I am happy beyond words as an article on my artist’s book on Kurt Tucholsky is part of Matrix 32. It all began at the “Norddeutsche Handpressenmesse” in Hamburg in 2013. This was where we all met and John suggested having an article on the art work in the upcoming issue of Matrix. Plus he thought it would be nice to have an insert as well. My heart sank when I heard we’d need 700 copies. I am working with proofing presses that are operated by hand. I am feeding every sheet in myself one by one. My editions usually range between 6 and 20. Printing cards I might do around 40. Never ever had I got anywhere near 700. I considered the task and decided the only way it could work was to print the inserts on the younger of my two presses. It is a Grafix with a motorised inking system. The printing is done by hand still.
But there was more to the task than the printing of the sheets. I choose a text in which Tucholsky describes why he is writing. I handset the text from Optima. It is printed on a white Zerkall deckle edge paper. The insert was supposed to be in the same style as the prints in the original artist’s book. So the insert wanted stickers giving the year the text was first published. Now these stickers had to be printed on a pretty old fashioned gummed paper in fading orange, moisted and glued to the prints.

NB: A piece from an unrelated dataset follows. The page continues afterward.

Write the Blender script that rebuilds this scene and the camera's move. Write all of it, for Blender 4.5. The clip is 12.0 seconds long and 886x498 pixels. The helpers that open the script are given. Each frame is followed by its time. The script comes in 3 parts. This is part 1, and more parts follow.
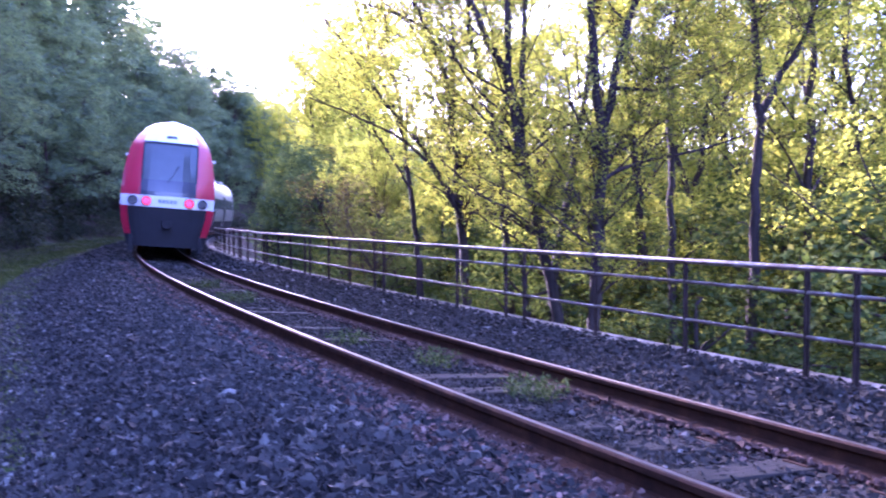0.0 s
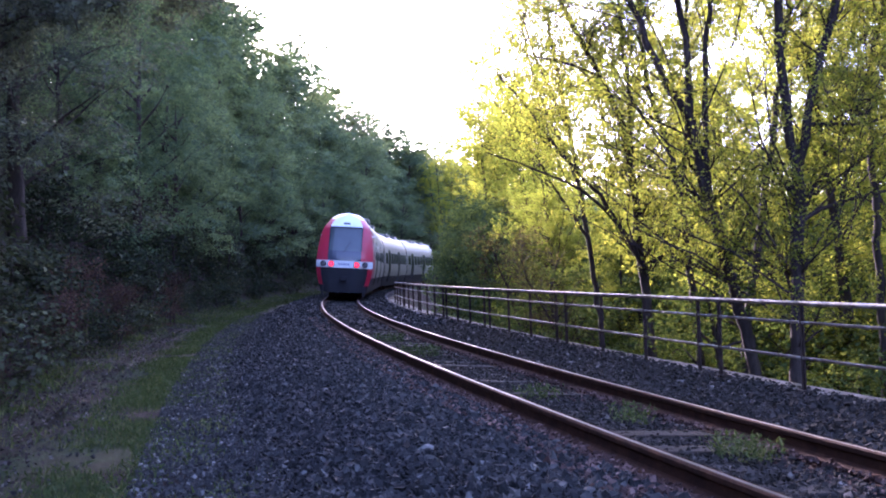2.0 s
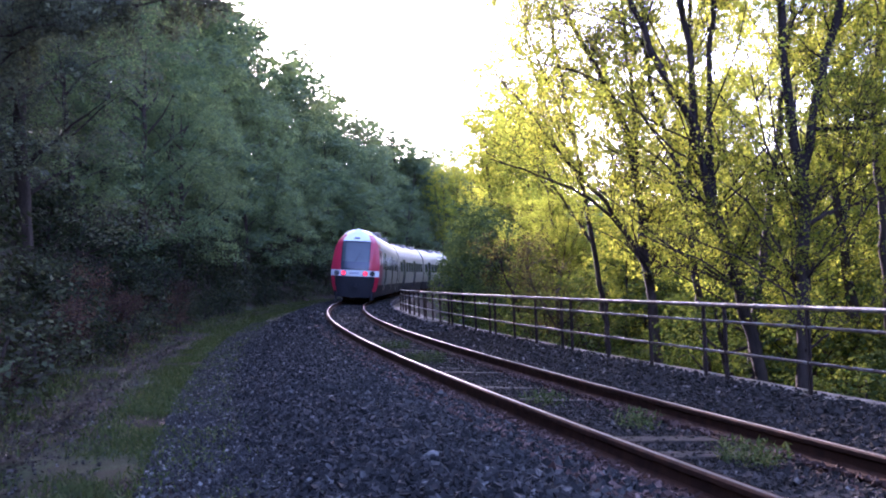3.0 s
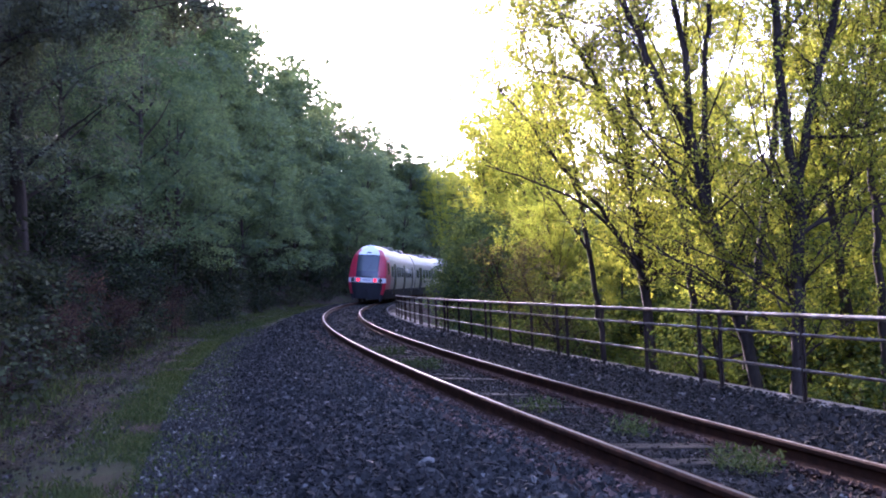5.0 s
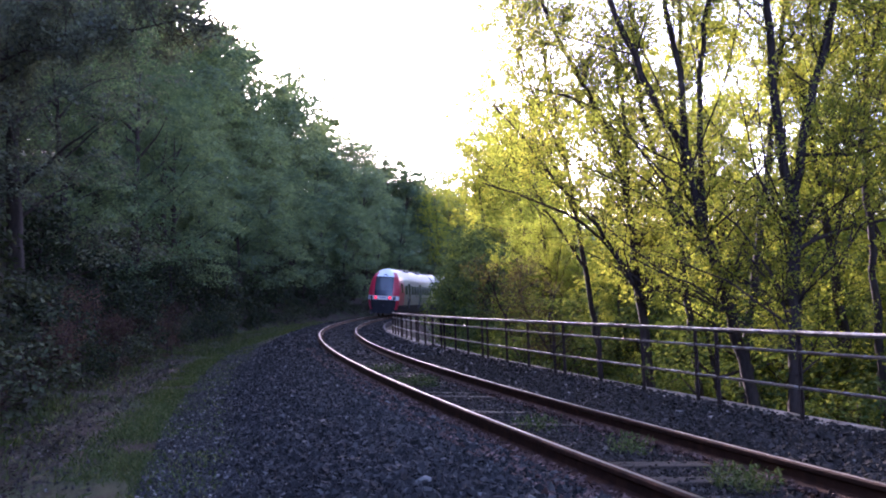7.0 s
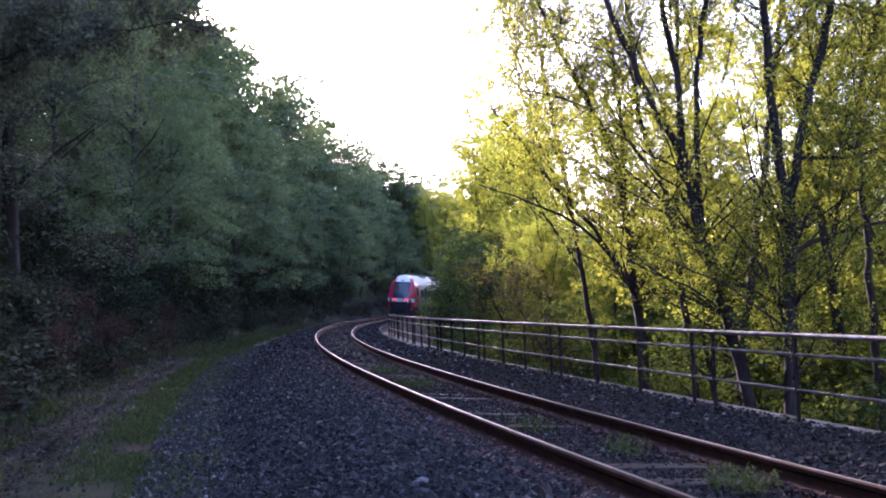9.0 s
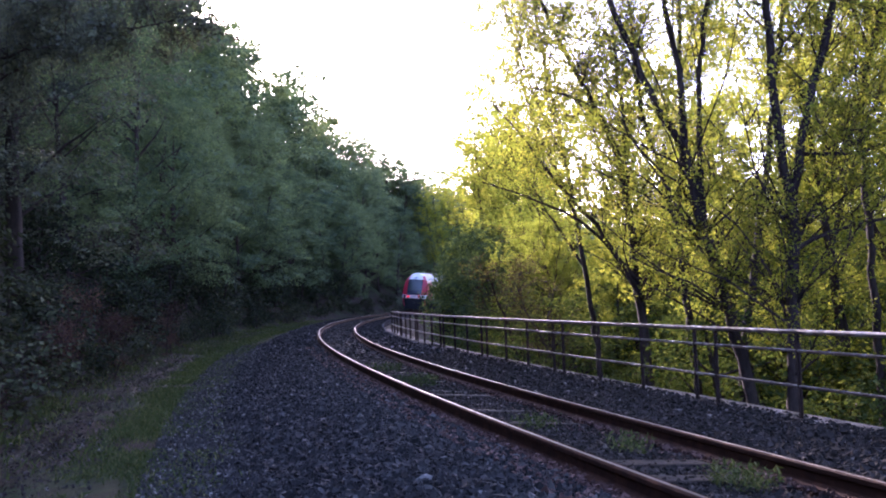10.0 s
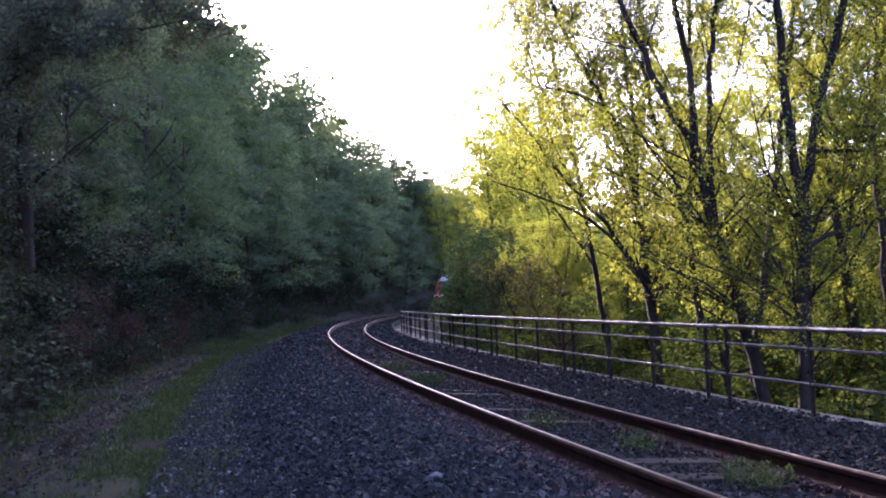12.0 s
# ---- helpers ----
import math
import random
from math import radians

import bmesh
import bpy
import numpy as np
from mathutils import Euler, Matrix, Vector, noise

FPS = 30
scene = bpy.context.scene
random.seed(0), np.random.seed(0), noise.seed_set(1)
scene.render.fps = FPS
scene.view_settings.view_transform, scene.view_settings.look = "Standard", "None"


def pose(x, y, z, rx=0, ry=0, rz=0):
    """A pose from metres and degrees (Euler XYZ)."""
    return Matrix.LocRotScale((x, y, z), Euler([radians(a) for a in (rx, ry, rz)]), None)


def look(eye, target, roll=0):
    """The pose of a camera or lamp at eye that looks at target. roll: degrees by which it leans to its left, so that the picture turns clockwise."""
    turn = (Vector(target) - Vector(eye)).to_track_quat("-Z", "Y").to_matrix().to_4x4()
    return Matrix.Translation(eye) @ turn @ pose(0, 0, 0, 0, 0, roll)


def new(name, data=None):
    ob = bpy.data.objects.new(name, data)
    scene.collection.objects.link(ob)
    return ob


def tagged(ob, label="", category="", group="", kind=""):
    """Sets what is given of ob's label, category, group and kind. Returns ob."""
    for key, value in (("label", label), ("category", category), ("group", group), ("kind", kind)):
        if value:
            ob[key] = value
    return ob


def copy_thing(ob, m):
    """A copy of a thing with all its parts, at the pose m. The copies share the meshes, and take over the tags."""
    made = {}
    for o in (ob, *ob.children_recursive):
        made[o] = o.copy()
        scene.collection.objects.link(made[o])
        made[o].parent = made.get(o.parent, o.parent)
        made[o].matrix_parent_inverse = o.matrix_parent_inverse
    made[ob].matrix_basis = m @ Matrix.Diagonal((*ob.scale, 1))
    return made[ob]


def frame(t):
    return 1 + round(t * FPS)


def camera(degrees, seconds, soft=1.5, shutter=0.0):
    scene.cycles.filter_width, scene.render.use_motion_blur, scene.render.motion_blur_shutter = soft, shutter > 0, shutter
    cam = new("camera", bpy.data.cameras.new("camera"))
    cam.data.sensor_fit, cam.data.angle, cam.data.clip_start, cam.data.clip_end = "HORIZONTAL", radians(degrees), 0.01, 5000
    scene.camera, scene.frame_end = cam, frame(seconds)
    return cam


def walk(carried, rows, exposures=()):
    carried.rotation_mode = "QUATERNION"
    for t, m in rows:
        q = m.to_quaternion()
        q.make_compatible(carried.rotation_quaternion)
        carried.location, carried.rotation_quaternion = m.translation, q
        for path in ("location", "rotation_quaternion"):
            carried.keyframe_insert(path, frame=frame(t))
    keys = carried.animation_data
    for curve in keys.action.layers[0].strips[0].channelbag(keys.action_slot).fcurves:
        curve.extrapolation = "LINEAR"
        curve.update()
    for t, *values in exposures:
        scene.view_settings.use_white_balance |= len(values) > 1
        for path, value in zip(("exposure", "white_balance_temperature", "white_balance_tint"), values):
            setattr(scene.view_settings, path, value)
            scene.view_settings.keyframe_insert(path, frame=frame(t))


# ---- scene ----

Additionally the prints had to be stamped and embossed. In the end they looked really good and off they went in a cardboard box addressed to Whittington nr. Cheltenham.
Now if you wish to have one of Matrix 32 or any back issues for yourself you can easily order them at Whittington Press. Or come to their Open Day on September 6th. You’ll find all information on their website.
Here goes a huge heartfelt Thankyou to John and Rose and everybody else involved in making Matrix 32 such a wonderful read. I am ever so glad that I was given the chance to be part of it.